In contrast, other fluorescence microscopy techniques, such as wide-field, confocal, STED, and SIM, are pixel-based and rely on standard image analysis algorithms. While STED and SIM can provide a resolution of 30-100 nm in measuring the distance between objects, they cannot directly measure the density of objects, such as clusters or colocalization at the molecular level, like SMLM can.

Is it possible to acquire and analyze 3-D data with SMLM?

Acquiring and analyzing 3D data with Single-Molecule Localization Microscopy (SMLM) is possible. While early implementations of SMLM were only in 2D, and some researchers still use 2D SMLM on home-built systems, currently available commercial systems provide 3D localization for SMLM. Most systems use astigmatism, a point-spread function (PSF) engineering method, to localize particles in 3D.

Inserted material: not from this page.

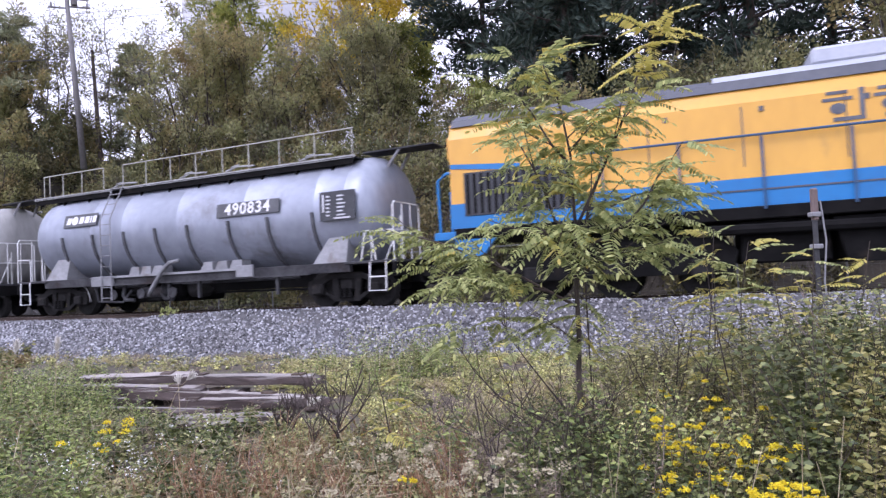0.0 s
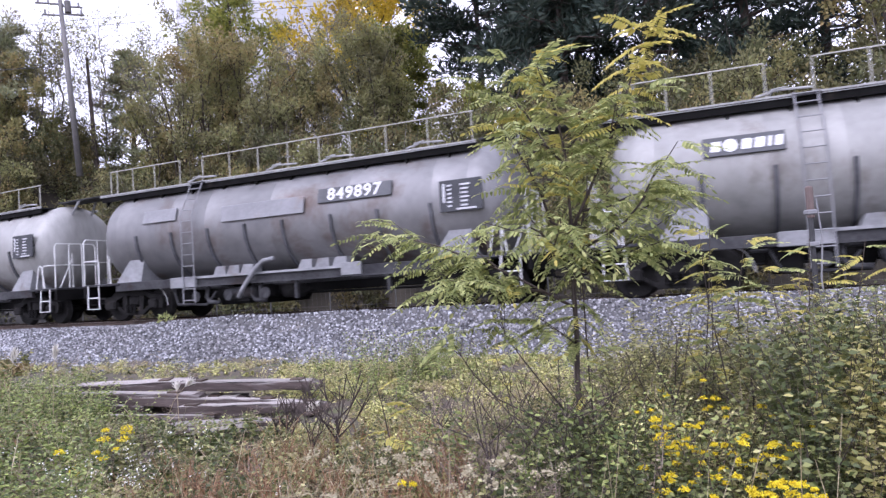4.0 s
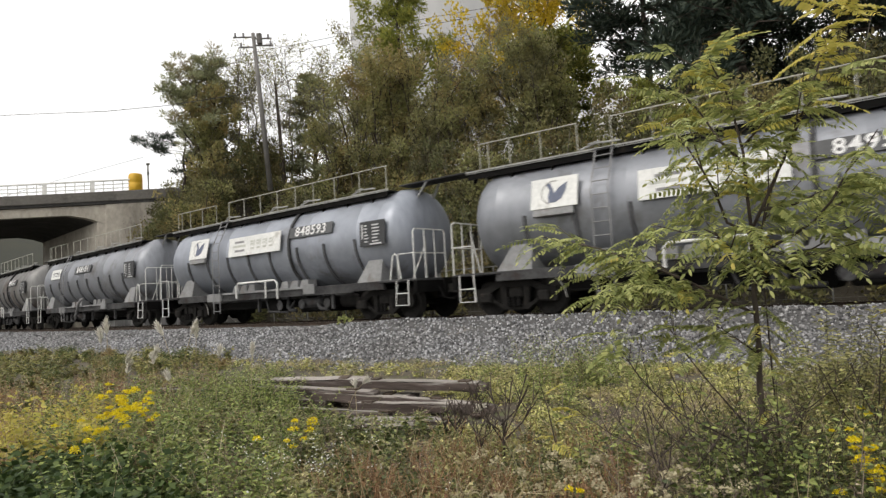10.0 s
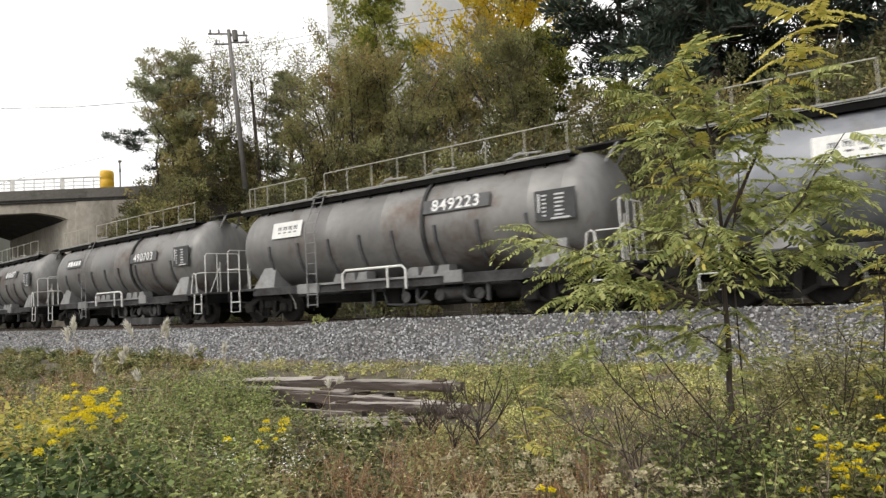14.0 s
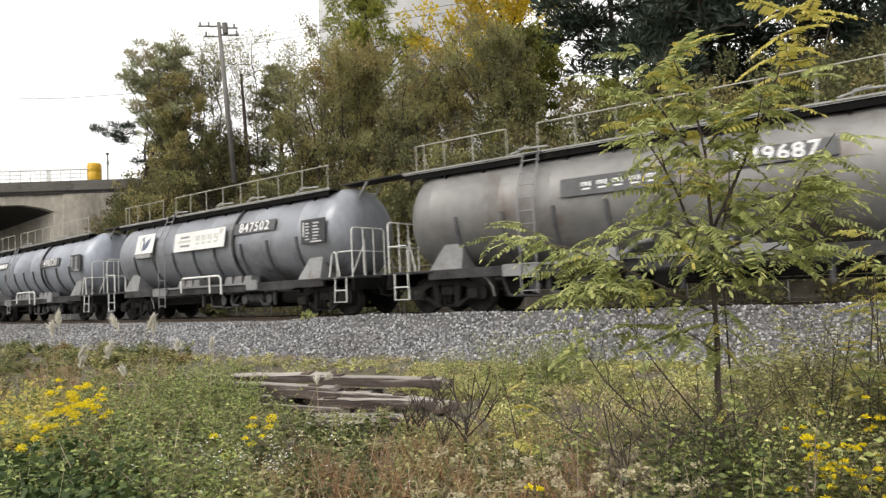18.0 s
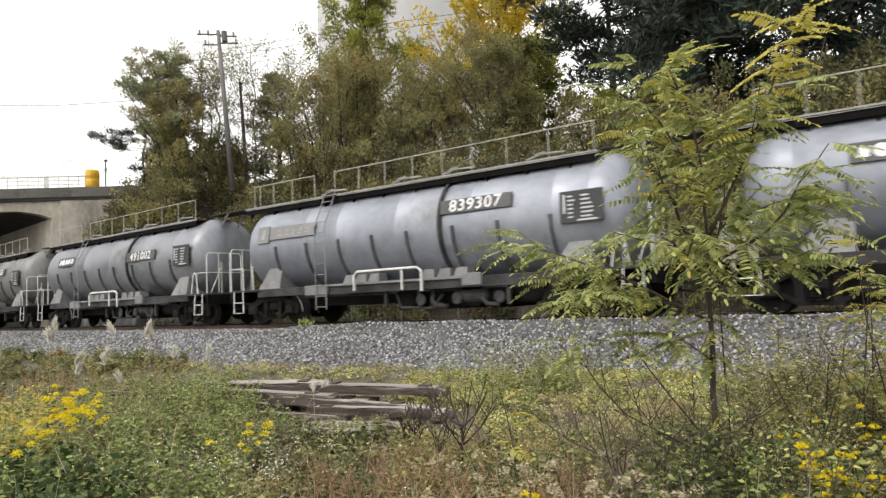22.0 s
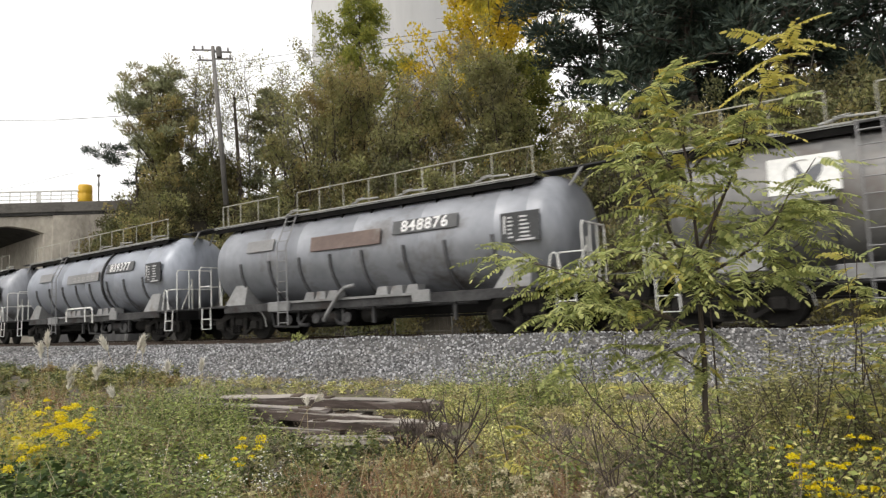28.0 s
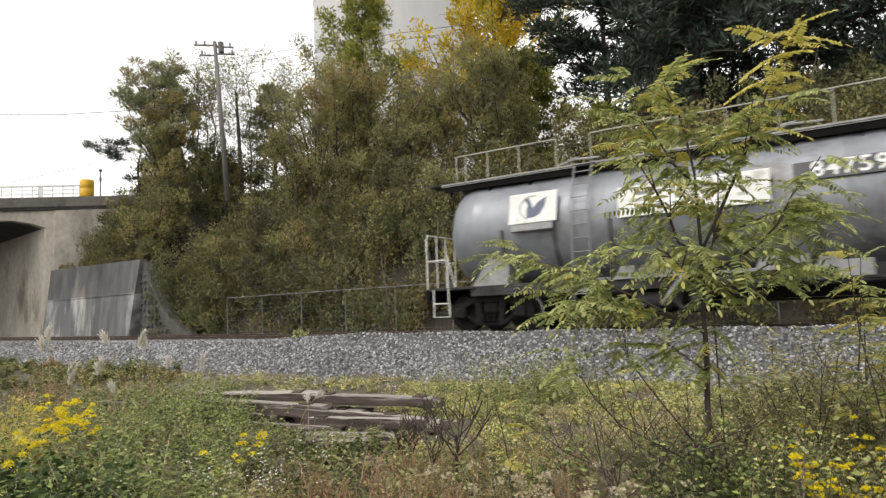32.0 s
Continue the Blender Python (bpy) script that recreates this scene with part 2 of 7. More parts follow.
M_CONC = surface("stained_concrete", (0.19, 0.175, 0.15), (0.42, 0.385, 0.33), 0.9, 0.0, 5, 0.7, 0.25, (0.13, 0.115, 0.095), (0.7, 0.7, 0.5), 0.0, 0.5, 0.53)
M_KERB = surface("grimy_edge_concrete", (0.07, 0.066, 0.06), (0.16, 0.15, 0.135), 0.95, 0.0, 6, 0.7, 0.25, (0.05, 0.046, 0.042), (1, 0.3, 1))
# Underside of the bridge: its shade is put into a dark concrete colour.
M_SOFFIT = surface("shaded_soffit_concrete", (0.025, 0.025, 0.025), (0.07, 0.068, 0.065), 0.95, 0.0, 4, 0.5, 0.2, (0.11, 0.105, 0.1), spec=0.12)
M_CONCDARK = surface("weathered_grey_concrete", (0.035, 0.036, 0.039), (0.2, 0.2, 0.203), 0.9, 0.0, 3.2, 0.9, 0.3, (0.42, 0.415, 0.405), (0.5, 0.2, 0.16), 0.0, 0.8, 0.55)
M_CONCBLACK = surface("weather_blackened_concrete", (0.025, 0.025, 0.027), (0.15, 0.149, 0.15), 0.9, 0.0, 3.2, 0.9, 0.3, (0.2, 0.18, 0.165), (0.5, 0.2, 0.2), 0.0, 0.8, 0.57)
M_RUBBLE = surface("rubble_stone", (0.04, 0.039, 0.038), (0.11, 0.106, 0.10), 0.95, 0.0, 9, 2.2, 0.8, (0.05, 0.06, 0.03))
M_SILO = surface("silo_pale_concrete", (0.50, 0.50, 0.50), (0.60, 0.60, 0.60), 0.85, 0.0, 0.6, 0.06, 0.05, (0.45, 0.45, 0.45), (1, 1, 0.15), 0.0, 0.05, 0.55)
M_BARREL = surface("yellow_plastic", (0.62, 0.36, 0.02), (0.75, 0.45, 0.03), 0.45, 0.0, 5, 1, 0.02)
M_POLE = surface("pole_concrete", (0.10, 0.095, 0.09), (0.2, 0.19, 0.18), 0.9, 0.0, 12, 1, 0.1)
M_FENCE = surface("fence_dull_steel", (0.10, 0.10, 0.095), (0.2, 0.2, 0.19), 0.7, 0.3, 20, 3, 0.05)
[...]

The Vutara VXL from Bruker is a unique Single-Molecule Localization Microscopy (SMLM) system that uses a biplane method to acquire 3D data. In this method, the emission is split into two paths with a 600 nm difference in path length. By calibrating the system using experimental point spread functions (PSFs), the biplane method can collect localizations over a one-um range for a single sample plane. It can also collect 3D data over a larger range by performing Z series. This approach allows for deeper imaging, imaging adherent cells and tissue slices of 50 um and thicker, and even model organisms.

What kind of samples can SMLM image?

Single-Molecule Localization Microscopy (SMLM) can be used to analyze various samples. For example, the Vutara VXL from Bruker allows for imaging adherent cells, tissue slices 50 um and thicker, and even model organisms such as C. elegans and Drosophila. Samples can be fixed, or, with appropriate labeling methods, live cell imaging can be performed.

How does SMLM compare to electron microscopy (EM)?

Electron microscopy (EM) can provide a resolution of up to 1 nm or better, about 20 times better than the resolution of Single-Molecule Localization Microscopy (SMLM). However, SMLM allows the labeling, imaging, and identification of specific targets.